As Pastor Walter Coleman launched into a tale from scripture – the one about the 10 virgins, five of whom didn’t have enough lamp oil and thus missed out on meeting an eligible groom – he came to a blunt conclusion: “That’s scripture’s way of saying we have to be prepared.”
And preparedness was the message du jour last week at Humboldt Park Vocational Center, 1645 N. California, where church leaders, nurses, teachers and Alderman Roberto Maldonado (D-26) and State Rep. Cynthia Soto (D-Chicago) gathered to talk about how community members can prepare themselves – and their neighbors – for what could happen if a terrible swine flu outbreak hits Chicago.
The goal, organizers say, is to create a manual for community preparedness before a possible outbreak.

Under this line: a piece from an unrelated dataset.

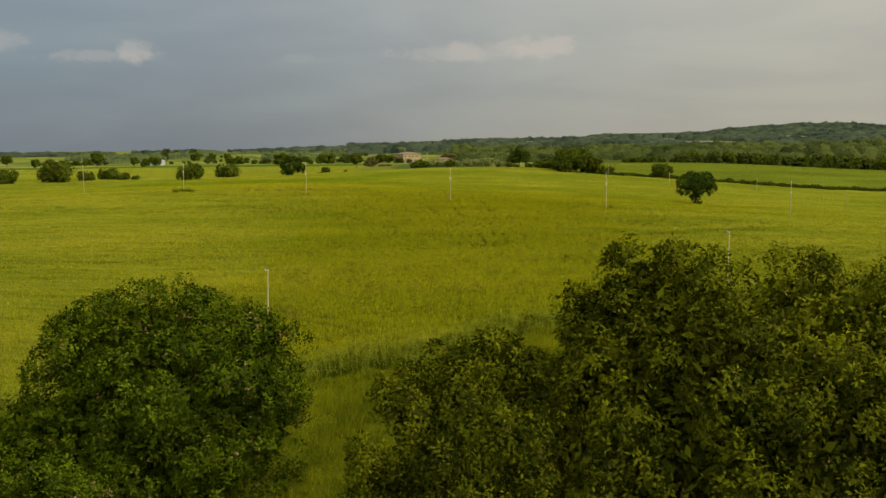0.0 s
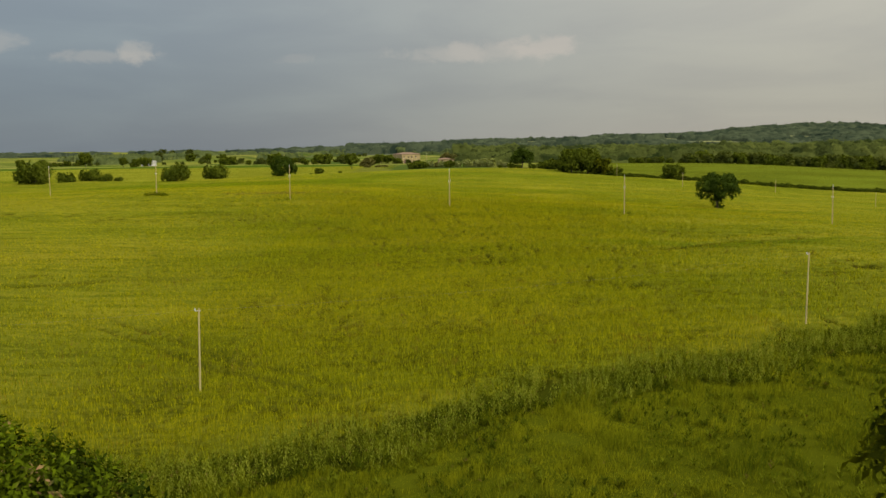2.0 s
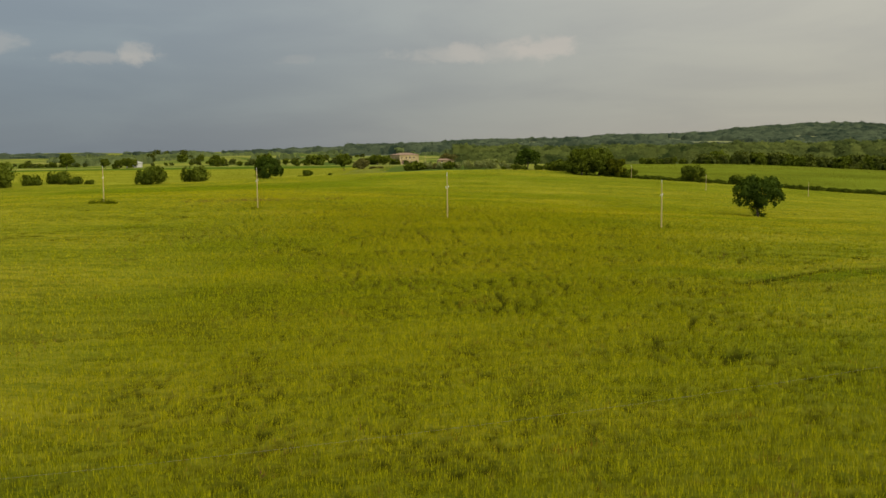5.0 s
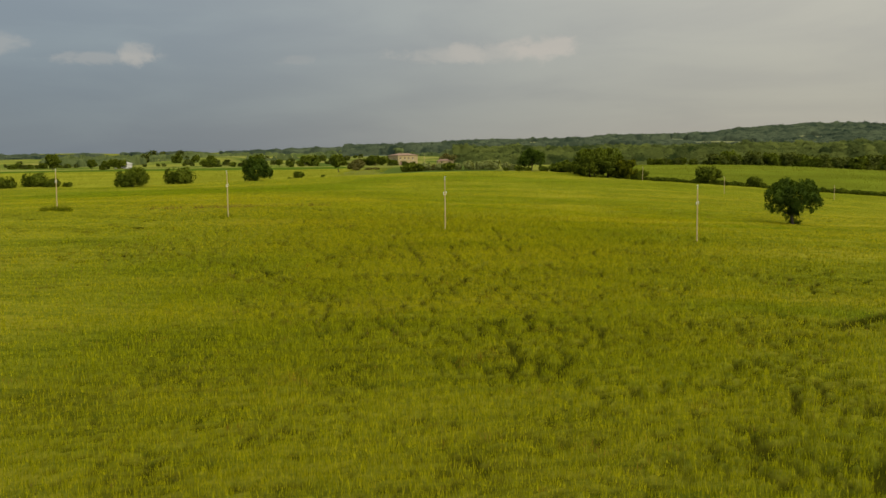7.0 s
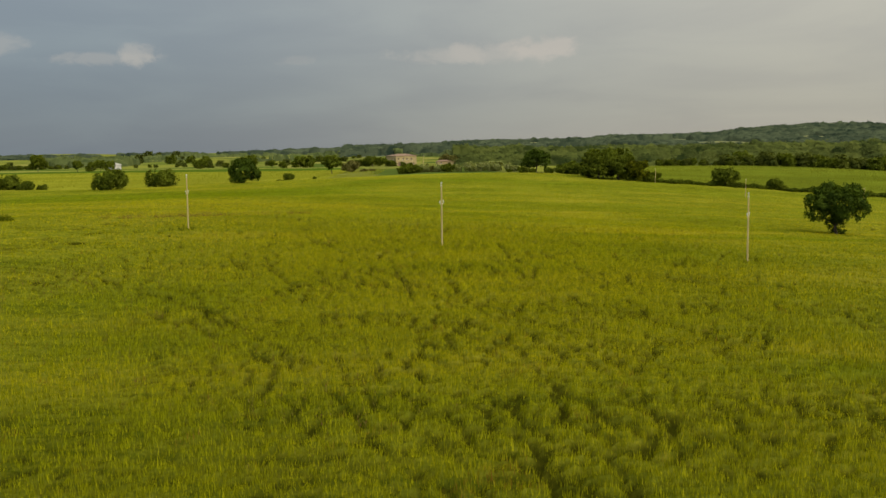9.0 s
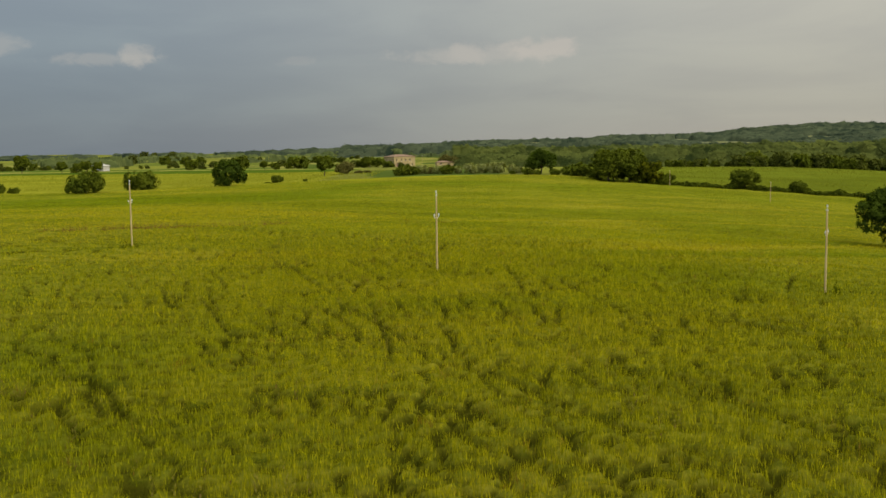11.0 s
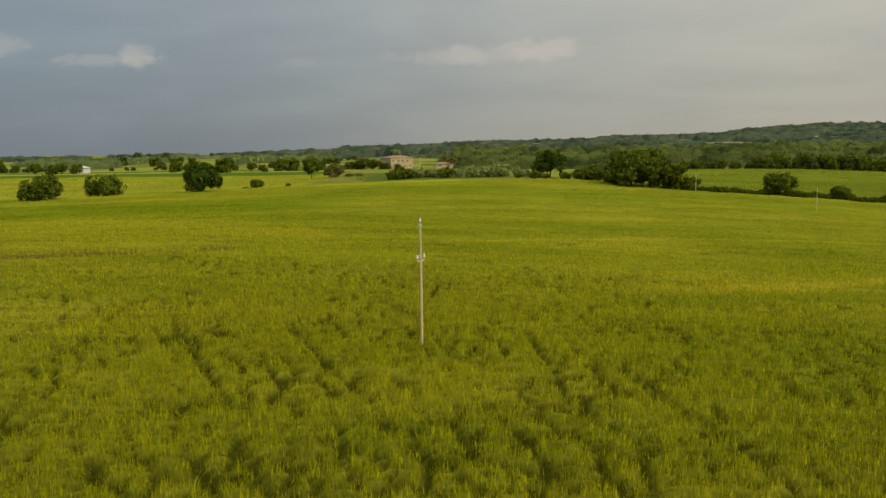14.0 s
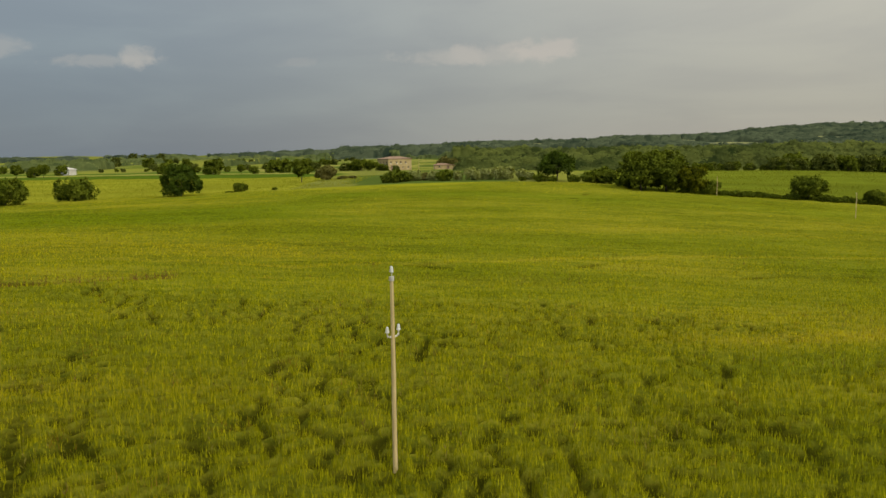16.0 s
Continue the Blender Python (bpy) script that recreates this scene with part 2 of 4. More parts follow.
# the wide field's near edge, a strip of weeds
def edge(x):
    x = np.asarray(x, float)
    return 81.0 + 0.68 * (x + 15) - 0.12 * np.maximum(x - 2, 0) + 1.2 * np.sin(x * 0.21)


# where each kind of land lies
def hedge_line(x):
    return 498 - 0.085 * (np.asarray(x, float) - 60)


def near_line(x, y, a, c, half):
    """1 on the straight line from a to c, falling to 0 at half metres from it and past its ends."""
    x, y = np.asarray(x, float), np.asarray(y, float)
    ux, uy = c[0] - a[0], c[1] - a[1]
    long = math.hypot(ux, uy)
    s = ((x - a[0]) * ux + (y - a[1]) * uy) / long
    d = ((x - a[0]) * uy - (y - a[1]) * ux) / long + 0.9 * (wander(x, y, 7, 28) - 0.5)
    return (1 - ramp(np.abs(d), 0.4 * half, half)) * ramp(s, -6, 4) * (1 - ramp(s, long - 4, long + 6))


# wheel tracks and thin strips in the crop: ends, half width, how much of the crop is missing
TRACKS = (((-34, 137), (-58, 194), 0.45, 0.34), ((-36.2, 137), (-60.2, 194), 0.45, 0.34), ((-10, 93), (-38, 120), 0.5, 0.55), ((-9, 95.5), (-37, 122.5), 0.5, 0.55),
          ((-62, 288), (-33, 304), 1.6, 0.5), ((26, 176), (31, 169.5), 1.0, 0.75), ((31, 169.5), (45, 181), 1.5, 0.8), ((45, 181), (72, 193), 1.2, 0.65), ((72, 193), (104, 210), 1.0, 0.5),
          ((-22, 128), (-60, 136), 0.8, 0.25), ((12, 202), (19.5, 186), 0.5, 0.85), ((48, 238), (72, 240), 1.4, 0.4), ((-46, 190), (-38, 193.5), 0.9, 0.6), ((-38, 144), (-30, 146), 0.7, 0.6))
# narrow seams where the crop has parted
SEAMS = ((1, 203, 6, 192), (-24.5, 227, -18, 212), (-23, 254, -13, 230), (6, 207.5, 11, 199), (-20.5, 246, -14.5, 235), (-11.7, 246.5, -7.4, 236), (-7.4, 236, -5.5, 231),
         (4.1, 250.4, 5.3, 238.7), (5.3, 238.7, 5.4, 232), (-30, 233, -24.5, 221), (-20.8, 212, -17.6, 206), (-11.2, 225.6, -7.3, 216), (-2.3, 214.6, -0.9, 206), (-8, 265, -4, 254),
         (4, 180, 6.4, 170), (8.8, 174, 10.5, 165), (9.4, 238, 14, 217), (-8, 223, -5, 205), (23, 197.4, 25.5, 190.6), (31.9, 198, 33, 188), (18.6, 248, 19.4, 241))


# far limit of the lodged, tufted part of the crop
ROUGH_X, ROUGH_Y = (-120, -75, -45, -12, 6, 26, 51, 100, 160), (268, 282, 297, 292, 290, 282, 268, 252, 240)


def rough(x, y):
    """1 where the crop is lodged and tufted, towards 0 where it stands even."""
    far = np.interp(x, ROUGH_X, ROUGH_Y) + 8 * (wander(x, y, 9, 29) - 0.5)
    k = 1 - ramp(y, far - 3, far + 7)
    start = 160 - 1.5 * np.clip(x, -40, 36) + 26 * (wander(x, y, 24, 30) - 0.5)
    return k * (0.40 + 0.60 * ramp(y, start - 30, start + 22)) * (1 - 0.5 * ramp(np.abs(x), 50, 110))


def cells(u, v, seed):
    """Distances to the nearest and the second nearest of points strewn one to a unit square."""
    i, j = np.floor(u).astype(np.int64), np.floor(v).astype(np.int64)
    one, two = np.full(np.shape(u), 9.0), np.full(np.shape(u), 9.0)
    for a in (-1, 0, 1):
        for c in (-1, 0, 1):
            d = np.hypot(u - i - a - lattice(i + a, j + c, seed), v - j - c - lattice(i + a, j + c, seed + 1))
            two = np.minimum(two, np.maximum(one, d))
            one = np.minimum(one, d)
    return one, two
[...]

“If we don’t start a movement from the ground that says, ‘Prepare us,’ if we don’t get prepared, we’re in trouble,” said Coleman, pastor of Adalberto Memorial United Methodist Church and Lincoln United Methodist Church.
About 30 people participated in the preparedness workshop, which required them to imagine different scenarios featuring a dangerous new flu virus, and how they would react, distribute information and work to keep their neighbors healthy.
Some of the workshop conclusions were sobering: Group members envisioned racial discrimination hindering health workers’ efforts in a scenario where a virus was imported from China. They worried about how information would quickly be disseminated with so many languages spoken in Chicago, and they imagined what might happen when 60 percent of doctors and nurses were so sick they could not come to work.
Maldonado said the meeting was an important step in getting people to take the first steps in reacting to H1N1.
“What are we supposed to do, just want and panic? Absolutely not,” he said.
“You don’t wait until a fire to have a fire drill,” said ShaVonda Fields, who works with the Broadcast Ministers’ Alliance to help prepare ministers for disasters.
Others thought such information should have been shared during the H1N1 scare in the spring.
“This meeting should have happened eight months ago,” said Juan Fernandez, a teacher who attended the workshop.
Participants said they learned that when an outbreak of something like the H1N1 virus hits their communities, the first responders are likely to be teachers, parents and community leaders.
“It starts with us,” Fernandez said.
Patricia Salgado, a nursing student at Wright College, said her friends and family see her as a reliable source for health information, and the scenarios showed her that everyone needs to know how to react in a disaster.
“People need to realize it does affect everyone. You really do need to know what’s going on to be prepared,” she said.